:: ITEMS
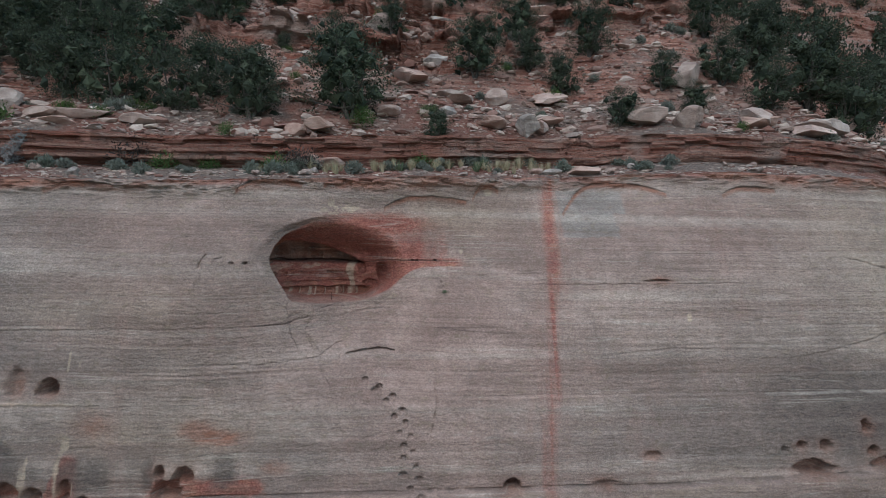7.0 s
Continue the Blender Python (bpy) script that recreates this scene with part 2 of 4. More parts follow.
::::
:: ITEMS
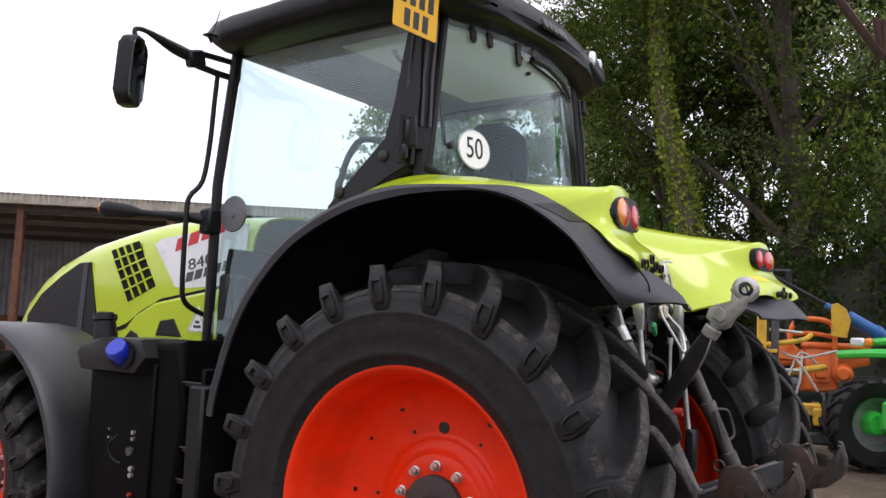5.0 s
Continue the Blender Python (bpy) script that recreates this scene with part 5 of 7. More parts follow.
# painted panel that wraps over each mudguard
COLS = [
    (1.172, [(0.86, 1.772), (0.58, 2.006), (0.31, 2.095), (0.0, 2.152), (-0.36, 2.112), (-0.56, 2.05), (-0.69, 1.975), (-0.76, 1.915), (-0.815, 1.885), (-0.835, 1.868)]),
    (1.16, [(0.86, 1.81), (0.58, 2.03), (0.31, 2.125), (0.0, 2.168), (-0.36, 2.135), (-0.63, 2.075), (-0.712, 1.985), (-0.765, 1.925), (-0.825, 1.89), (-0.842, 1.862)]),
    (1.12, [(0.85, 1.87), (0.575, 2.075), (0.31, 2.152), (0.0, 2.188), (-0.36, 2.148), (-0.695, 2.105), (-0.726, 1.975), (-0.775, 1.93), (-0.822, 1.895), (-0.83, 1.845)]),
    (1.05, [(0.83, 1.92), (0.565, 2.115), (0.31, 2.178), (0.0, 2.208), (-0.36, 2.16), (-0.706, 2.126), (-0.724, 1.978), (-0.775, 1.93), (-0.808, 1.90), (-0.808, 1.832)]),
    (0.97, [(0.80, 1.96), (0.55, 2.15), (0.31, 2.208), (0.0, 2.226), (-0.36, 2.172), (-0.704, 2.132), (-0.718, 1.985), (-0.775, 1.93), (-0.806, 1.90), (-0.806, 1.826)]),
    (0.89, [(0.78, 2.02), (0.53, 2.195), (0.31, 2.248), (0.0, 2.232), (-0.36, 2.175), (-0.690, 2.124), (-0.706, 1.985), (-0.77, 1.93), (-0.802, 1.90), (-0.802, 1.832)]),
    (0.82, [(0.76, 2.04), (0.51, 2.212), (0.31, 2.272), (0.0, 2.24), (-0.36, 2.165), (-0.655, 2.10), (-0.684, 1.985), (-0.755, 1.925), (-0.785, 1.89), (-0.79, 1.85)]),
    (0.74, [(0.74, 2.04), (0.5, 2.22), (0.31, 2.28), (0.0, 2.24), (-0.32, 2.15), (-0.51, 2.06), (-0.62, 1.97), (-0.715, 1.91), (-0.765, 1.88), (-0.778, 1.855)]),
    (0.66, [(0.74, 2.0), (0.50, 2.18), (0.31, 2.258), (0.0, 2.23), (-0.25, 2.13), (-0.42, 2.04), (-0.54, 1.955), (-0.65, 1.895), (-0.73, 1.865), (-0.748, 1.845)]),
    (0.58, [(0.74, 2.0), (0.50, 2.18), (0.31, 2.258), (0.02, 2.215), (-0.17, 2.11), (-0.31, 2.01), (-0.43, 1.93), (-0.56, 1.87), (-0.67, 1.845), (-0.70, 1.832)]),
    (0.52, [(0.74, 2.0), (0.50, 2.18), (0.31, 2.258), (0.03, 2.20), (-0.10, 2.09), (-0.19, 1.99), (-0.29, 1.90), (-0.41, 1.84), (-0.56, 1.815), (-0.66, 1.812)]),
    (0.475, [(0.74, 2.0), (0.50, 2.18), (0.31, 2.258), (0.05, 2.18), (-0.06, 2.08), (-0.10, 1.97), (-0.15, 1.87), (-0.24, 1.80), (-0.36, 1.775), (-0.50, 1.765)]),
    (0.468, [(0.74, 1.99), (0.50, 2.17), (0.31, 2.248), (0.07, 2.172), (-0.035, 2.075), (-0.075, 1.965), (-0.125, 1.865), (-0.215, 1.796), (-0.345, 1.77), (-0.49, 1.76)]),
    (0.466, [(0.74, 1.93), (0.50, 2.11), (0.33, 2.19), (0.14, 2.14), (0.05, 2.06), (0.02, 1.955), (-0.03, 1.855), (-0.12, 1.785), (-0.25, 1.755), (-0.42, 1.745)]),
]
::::
From the listing above, pick out every line containing "Continue".

Continue the Blender Python (bpy) script that recreates this scene with part 2 of 4. More parts follow.
Continue the Blender Python (bpy) script that recreates this scene with part 5 of 7. More parts follow.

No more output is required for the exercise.